Most consumer cameras, for example, offer telephoto and instant playback capabilities that aren't yet possible on Deja View camera. And videotapes offer up to two hours of continuous recording capabilities, while the removable memory cards limit Deja View to only between 16 and 256 clips, each 30 seconds in length.
More worrisome, however, are privacy issues. Already, tiny digital cameras on cell phones are coming under closer scrutiny since some have been used to clandestinely watch people in places such as public restrooms and locker rooms.
Reich says the company is aware of such negative stigma. But he says the Deja View camera isn't all that tiny when compared to some of the more clandestine devices currently used by electronic peeping toms.

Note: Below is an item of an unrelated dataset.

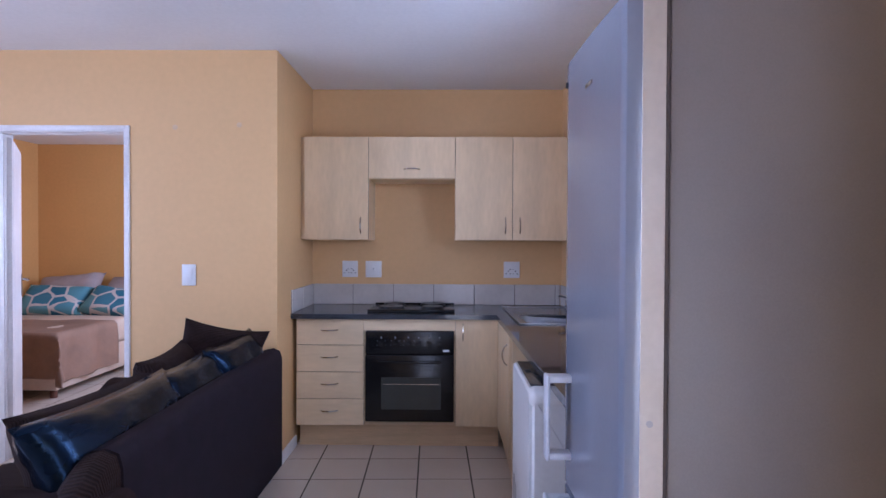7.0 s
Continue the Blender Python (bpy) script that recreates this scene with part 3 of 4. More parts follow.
solid("plinth", box(-1.150, 0.20, 6.520, 6.536, 0.001, 0.164, 0.001, 1), M_PLINTH, "birch coloured kick board under the units", "plinth", "structure")
solid("plinth", box(0.235, 0.25, 5.868, 6.519, 0.001, 0.164, 0.001, 1), M_PLINTH, "birch coloured kick board under the sink cupboard", "plinth", "structure")

# ---- worktop, splashback, sink, hob ----
CZ0, CZ1 = 0.880, 0.912
RUN = math.tan(radians(1.5))             # the sink run follows the window wall


def turned(ob, degrees, px=0.172, py=6.378):
    """Turns a finished thing about an upright line."""
    p = Matrix.Translation((px, py, 0))
    ob.matrix_basis = p @ Matrix.Rotation(radians(degrees), 4, "Z") @ p.inverted() @ ob.matrix_basis
    return ob


SX0, SX1, SY0, SY1 = 0.310, 0.680, 5.99, 6.36      # basin cut-out
top = bmesh.new()
box(XL + 0.004, 0.172, 6.378, YB - 0.002, CZ0, CZ1, bm=top)
for x0, x1 in ((0.172, SX0), (SX0, SX1), (SX1, 0.711)):
    for y0, y1 in ((4.26, SY0), (SY0, SY1), (SY1, 6.378), (6.378, YB - 0.002)):
        if (x0, y0) != (SX0, SY0):
            box(x0, x1, y0, y1, CZ0, CZ1, bm=top)
bmesh.ops.remove_doubles(top, verts=top.verts, dist=1e-5)
for v in top.verts:
    v.co.x += max(0.0, 6.378 - v.co.y) * RUN
worktop = solid("worktop", top, M_COUNTER, "charcoal speckled granite-look worktop", "worktop", "structure")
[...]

"We've purposely made it non-covert. We made the camera visible and the hip pack visible," says Reich. "If someone wants to use it for covert stuff, there are a lot of other, smaller devices — wireless — that they can spend their money on. But it's never our intention to make [Camwear] for covert recordings."
Wait and See
Bajarin, meanwhile, sees a better market among special "vertical" segments — such as the law enforcement community.
Indeed, Reich says in addition to developing units to show to consumer electronics chains, his company is also furiously trying to produce enough test units for police and security agencies.
"If a police officer sees someone driving erratically, he'd hit the record button and the evidence of the person doing the nasty deed is captured," says Reich. "We also see a big market with people working with national security who would use it similar to the way police would. The interest has been unbelievable."
Reich says the company has raised about $500,000 in private funding to develop prototypes of the cameras. But, it's also in the process of raising the estimated $5 million needed to ramp up production and hopefully begin distribution to mass market retail chains before the end of the year.